**Objective:**
Write the data below out exactly as it stands. Do not include the pictures.

**Given information:**
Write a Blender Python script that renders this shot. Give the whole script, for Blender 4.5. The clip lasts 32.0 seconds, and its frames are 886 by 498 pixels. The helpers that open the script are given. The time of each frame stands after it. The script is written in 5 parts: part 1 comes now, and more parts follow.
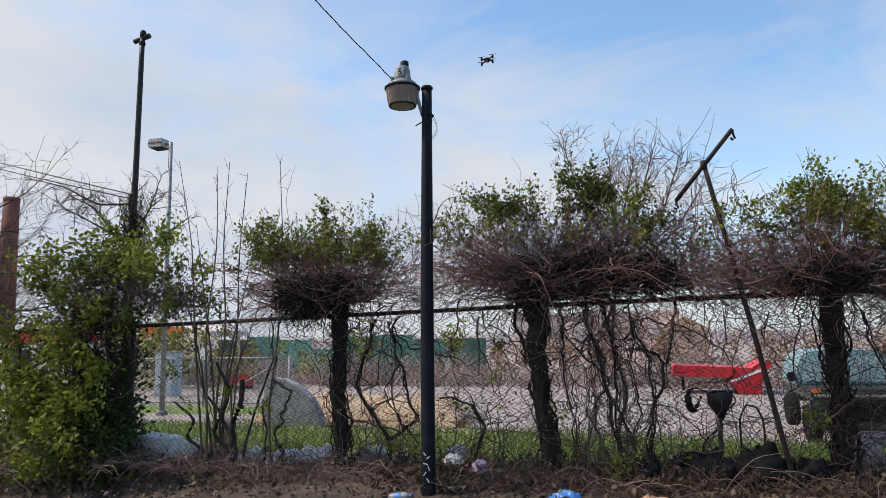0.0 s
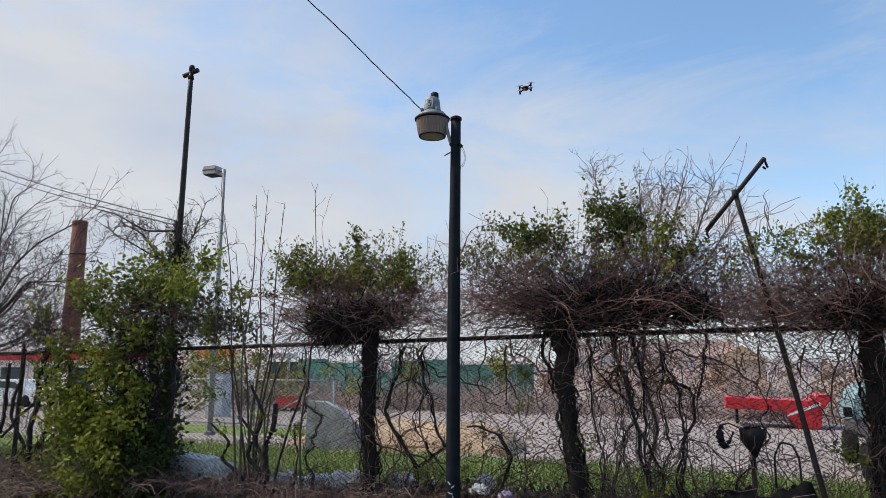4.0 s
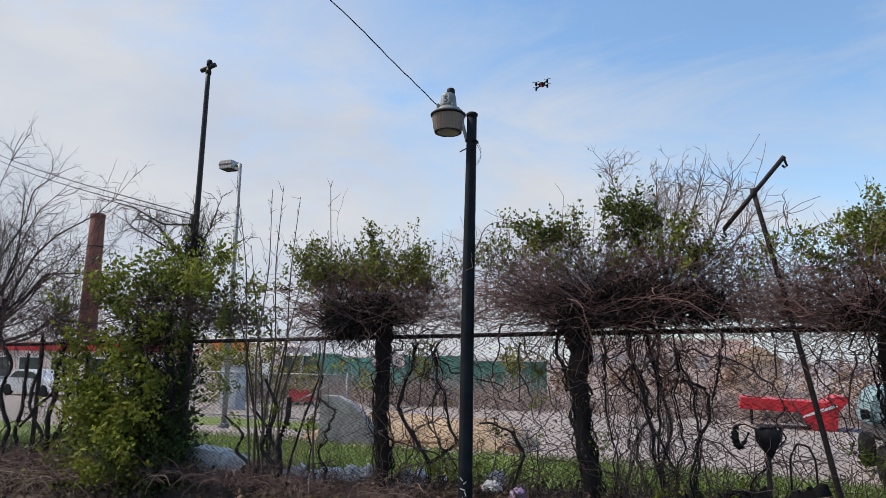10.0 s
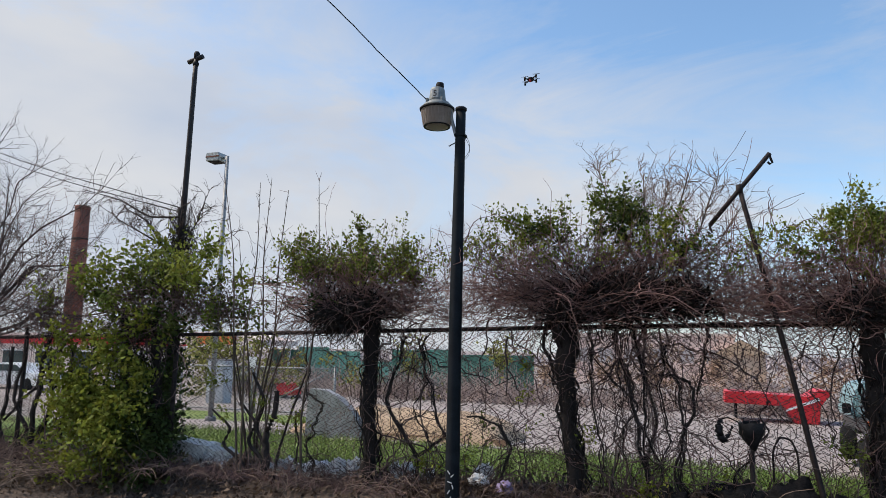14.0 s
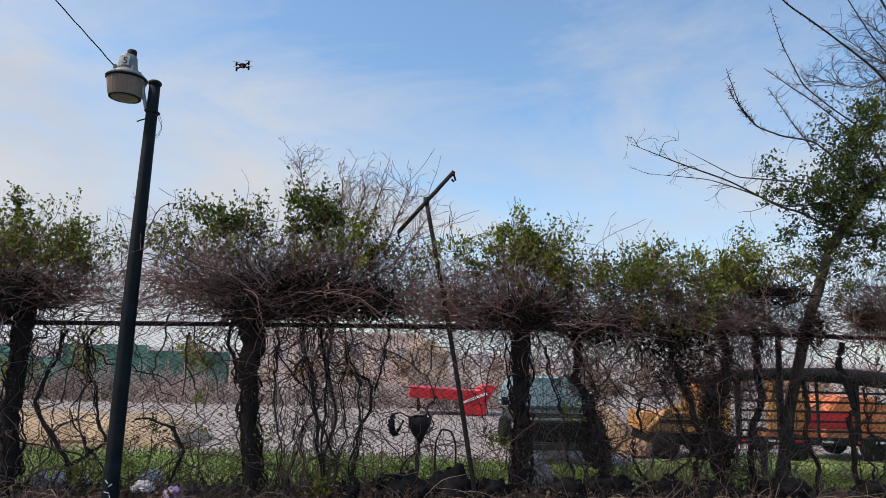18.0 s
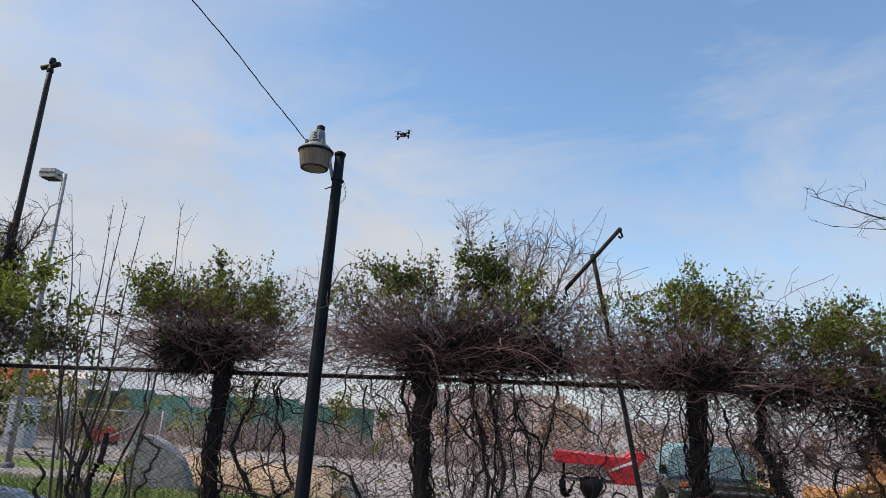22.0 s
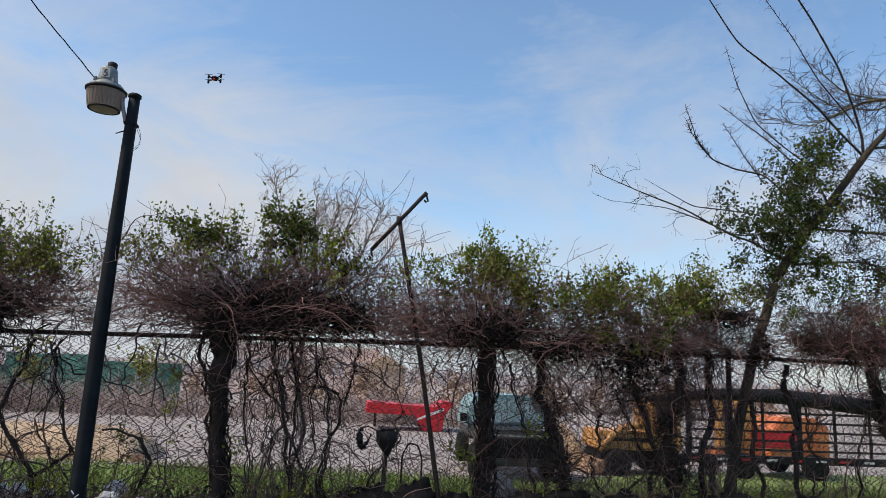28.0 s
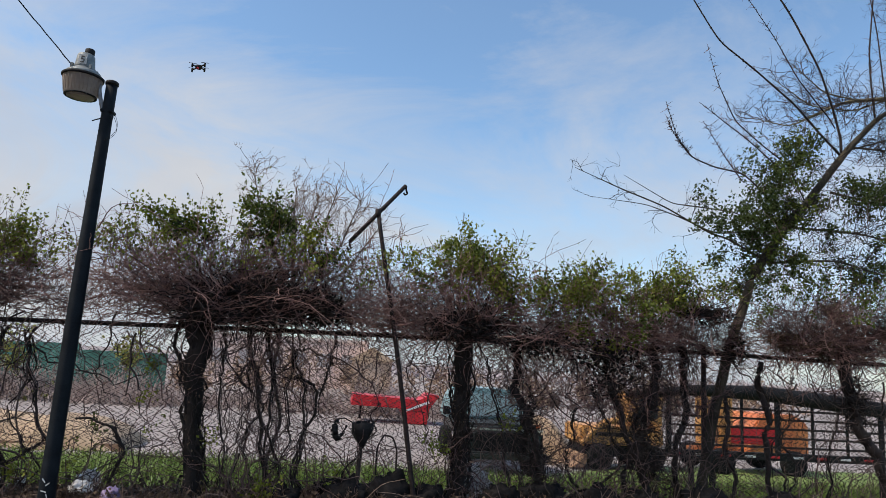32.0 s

**Complete answer:**
Write a Blender Python script that renders this shot. Give the whole script, for Blender 4.5. The clip lasts 32.0 seconds, and its frames are 886 by 498 pixels. The helpers that open the script are given. The time of each frame stands after it. The script is written in 5 parts: part 1 comes now, and more parts follow.
0.0 s
4.0 s
10.0 s
14.0 s
18.0 s
22.0 s
28.0 s
32.0 s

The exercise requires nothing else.